__Given records__:
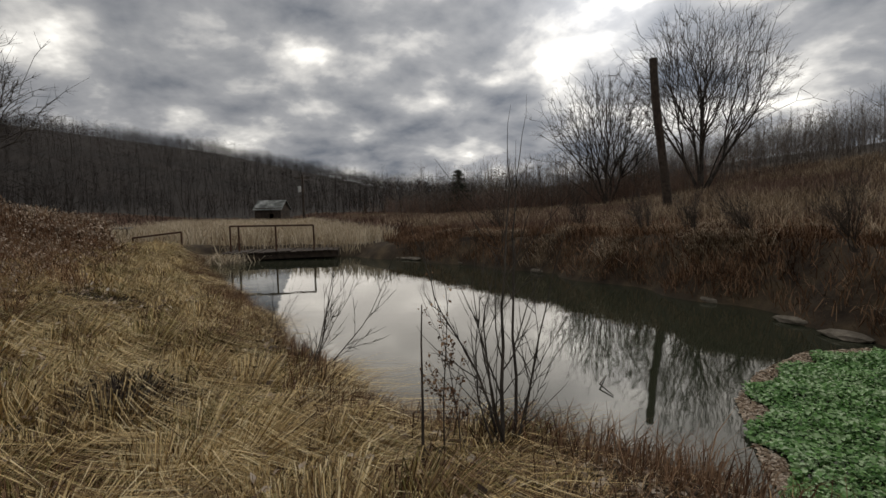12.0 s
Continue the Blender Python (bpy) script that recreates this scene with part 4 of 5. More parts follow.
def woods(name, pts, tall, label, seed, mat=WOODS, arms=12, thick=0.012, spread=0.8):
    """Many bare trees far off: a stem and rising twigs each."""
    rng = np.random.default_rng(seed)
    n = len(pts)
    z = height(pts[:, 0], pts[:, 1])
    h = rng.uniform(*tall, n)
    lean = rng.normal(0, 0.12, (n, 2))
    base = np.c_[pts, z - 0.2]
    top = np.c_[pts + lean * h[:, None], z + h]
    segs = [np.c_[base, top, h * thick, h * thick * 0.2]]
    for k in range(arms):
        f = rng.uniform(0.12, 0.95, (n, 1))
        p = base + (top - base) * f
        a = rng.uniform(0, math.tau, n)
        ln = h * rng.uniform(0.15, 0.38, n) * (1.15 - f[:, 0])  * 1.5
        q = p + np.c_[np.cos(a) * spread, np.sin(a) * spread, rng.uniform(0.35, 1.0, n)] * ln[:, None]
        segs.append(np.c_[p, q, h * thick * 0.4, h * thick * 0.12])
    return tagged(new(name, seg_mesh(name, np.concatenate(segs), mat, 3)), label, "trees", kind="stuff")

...

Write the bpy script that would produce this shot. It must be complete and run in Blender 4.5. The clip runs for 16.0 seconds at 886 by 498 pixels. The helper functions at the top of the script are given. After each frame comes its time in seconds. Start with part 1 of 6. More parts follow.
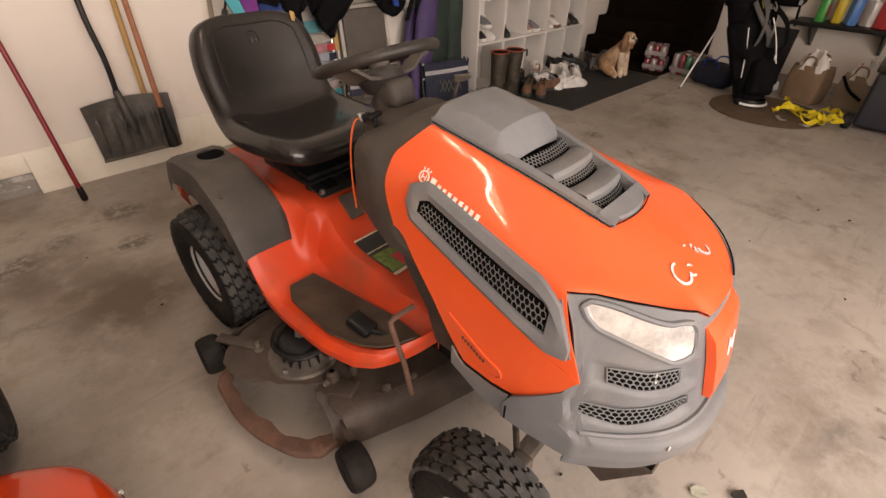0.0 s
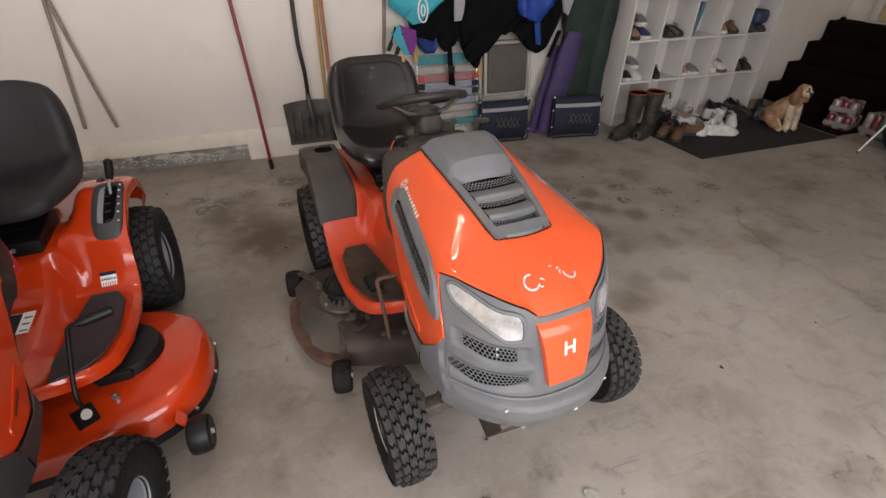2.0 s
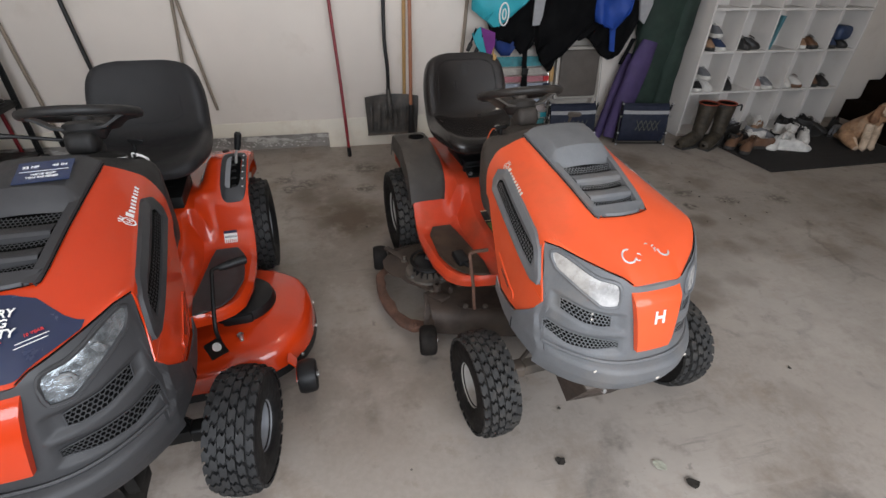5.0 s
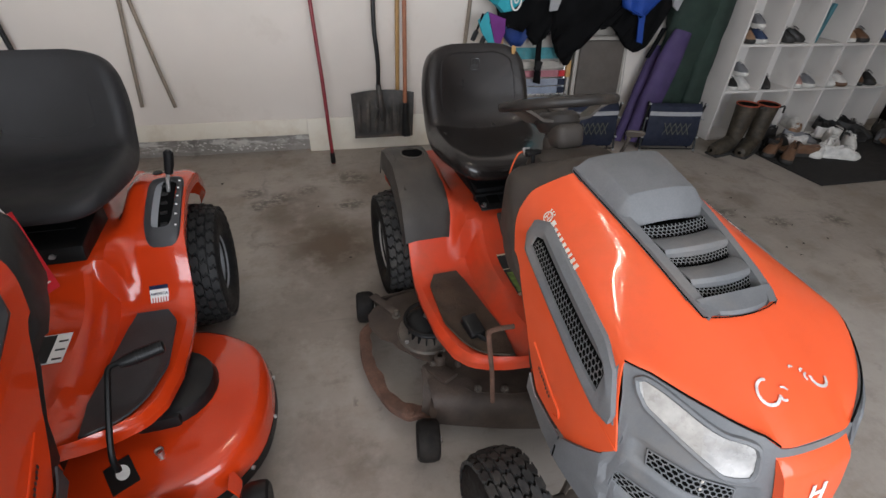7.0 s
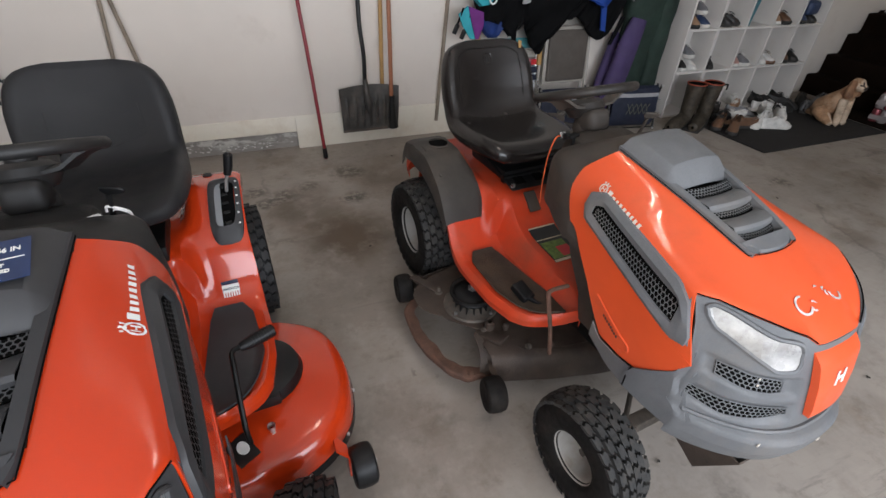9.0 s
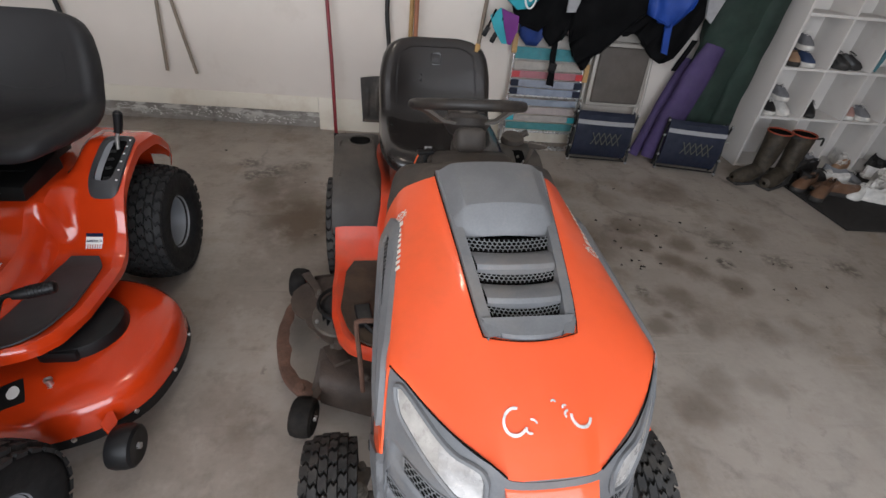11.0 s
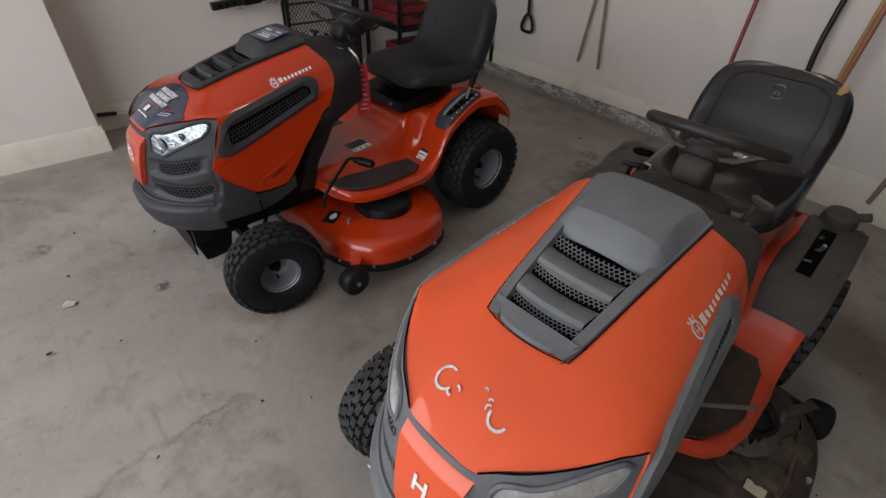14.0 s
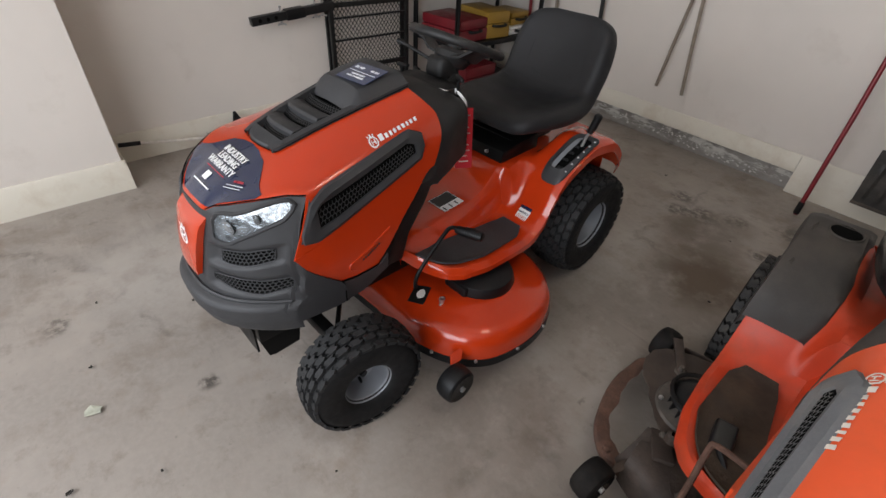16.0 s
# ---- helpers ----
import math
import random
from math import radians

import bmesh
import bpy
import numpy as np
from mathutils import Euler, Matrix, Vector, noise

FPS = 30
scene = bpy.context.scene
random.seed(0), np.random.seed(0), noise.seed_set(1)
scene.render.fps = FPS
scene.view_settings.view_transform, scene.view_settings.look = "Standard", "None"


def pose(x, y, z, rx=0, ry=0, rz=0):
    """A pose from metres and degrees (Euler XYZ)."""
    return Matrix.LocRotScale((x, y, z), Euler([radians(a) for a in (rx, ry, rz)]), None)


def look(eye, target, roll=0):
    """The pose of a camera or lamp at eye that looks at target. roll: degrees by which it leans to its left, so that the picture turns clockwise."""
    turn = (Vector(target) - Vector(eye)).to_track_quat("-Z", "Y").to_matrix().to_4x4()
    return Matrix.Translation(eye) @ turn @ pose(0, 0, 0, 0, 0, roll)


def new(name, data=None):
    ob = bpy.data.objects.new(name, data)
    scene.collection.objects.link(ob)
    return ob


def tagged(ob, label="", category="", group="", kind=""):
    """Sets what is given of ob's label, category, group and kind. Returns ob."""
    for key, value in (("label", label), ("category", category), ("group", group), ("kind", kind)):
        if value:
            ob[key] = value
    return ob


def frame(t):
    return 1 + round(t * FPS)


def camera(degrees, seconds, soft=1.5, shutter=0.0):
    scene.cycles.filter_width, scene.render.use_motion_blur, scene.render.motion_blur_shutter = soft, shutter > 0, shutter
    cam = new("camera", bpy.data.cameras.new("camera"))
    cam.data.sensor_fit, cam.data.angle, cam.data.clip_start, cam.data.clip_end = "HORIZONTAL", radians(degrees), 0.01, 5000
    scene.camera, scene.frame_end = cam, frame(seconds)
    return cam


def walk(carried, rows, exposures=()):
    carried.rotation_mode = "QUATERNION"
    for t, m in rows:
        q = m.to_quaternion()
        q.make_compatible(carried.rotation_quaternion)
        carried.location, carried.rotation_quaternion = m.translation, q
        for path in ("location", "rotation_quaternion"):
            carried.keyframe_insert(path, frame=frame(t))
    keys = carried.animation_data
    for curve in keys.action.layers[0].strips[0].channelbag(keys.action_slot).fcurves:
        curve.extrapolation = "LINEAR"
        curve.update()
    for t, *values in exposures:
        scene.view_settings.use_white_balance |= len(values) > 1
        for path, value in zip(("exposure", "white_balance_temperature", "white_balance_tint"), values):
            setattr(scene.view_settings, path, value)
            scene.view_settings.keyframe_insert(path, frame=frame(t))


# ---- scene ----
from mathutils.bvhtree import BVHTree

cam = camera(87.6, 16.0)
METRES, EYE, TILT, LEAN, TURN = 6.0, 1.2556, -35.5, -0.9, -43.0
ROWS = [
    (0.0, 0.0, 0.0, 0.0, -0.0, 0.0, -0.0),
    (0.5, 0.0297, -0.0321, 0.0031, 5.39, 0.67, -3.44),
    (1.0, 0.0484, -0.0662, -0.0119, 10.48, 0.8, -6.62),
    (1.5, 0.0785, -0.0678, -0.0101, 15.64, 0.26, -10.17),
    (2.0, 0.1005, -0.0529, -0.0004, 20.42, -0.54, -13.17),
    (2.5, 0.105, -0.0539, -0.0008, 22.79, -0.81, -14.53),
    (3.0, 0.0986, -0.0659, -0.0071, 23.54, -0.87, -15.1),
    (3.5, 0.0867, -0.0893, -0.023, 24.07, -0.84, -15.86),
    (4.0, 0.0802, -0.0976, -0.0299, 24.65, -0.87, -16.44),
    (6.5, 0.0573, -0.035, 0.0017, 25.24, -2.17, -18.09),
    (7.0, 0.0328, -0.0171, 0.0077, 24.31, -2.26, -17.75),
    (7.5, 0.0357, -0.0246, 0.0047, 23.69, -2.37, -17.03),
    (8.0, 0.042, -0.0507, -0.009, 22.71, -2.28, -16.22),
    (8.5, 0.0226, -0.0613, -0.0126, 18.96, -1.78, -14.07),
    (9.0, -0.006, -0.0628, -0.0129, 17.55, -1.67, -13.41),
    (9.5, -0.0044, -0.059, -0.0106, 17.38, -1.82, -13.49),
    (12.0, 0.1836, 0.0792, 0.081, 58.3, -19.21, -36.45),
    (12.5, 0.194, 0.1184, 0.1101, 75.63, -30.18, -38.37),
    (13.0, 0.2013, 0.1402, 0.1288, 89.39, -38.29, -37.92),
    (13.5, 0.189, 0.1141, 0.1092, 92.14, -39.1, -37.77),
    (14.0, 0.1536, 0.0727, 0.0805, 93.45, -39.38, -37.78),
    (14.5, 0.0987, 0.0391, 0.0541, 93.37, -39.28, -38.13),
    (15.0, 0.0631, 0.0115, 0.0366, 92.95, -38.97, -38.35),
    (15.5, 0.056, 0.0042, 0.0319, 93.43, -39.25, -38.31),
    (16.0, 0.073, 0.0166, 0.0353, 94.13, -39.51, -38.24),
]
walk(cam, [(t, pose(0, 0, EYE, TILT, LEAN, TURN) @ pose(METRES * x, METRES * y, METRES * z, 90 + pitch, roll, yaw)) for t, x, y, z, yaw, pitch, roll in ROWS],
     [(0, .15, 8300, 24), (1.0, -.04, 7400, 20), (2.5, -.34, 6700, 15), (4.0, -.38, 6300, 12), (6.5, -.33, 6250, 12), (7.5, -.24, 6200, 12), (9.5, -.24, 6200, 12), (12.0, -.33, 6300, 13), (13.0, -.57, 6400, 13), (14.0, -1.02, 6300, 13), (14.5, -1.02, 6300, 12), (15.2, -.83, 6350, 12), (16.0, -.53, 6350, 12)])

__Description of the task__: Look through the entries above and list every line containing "camera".

__Finished answer__:
    """The pose of a camera or lamp at eye that looks at target. roll: degrees by which it leans to its left, so that the picture turns clockwise."""
def camera(degrees, seconds, soft=1.5, shutter=0.0):
    cam = new("camera", bpy.data.cameras.new("camera"))
    scene.camera, scene.frame_end = cam, frame(seconds)
cam = camera(87.6, 16.0)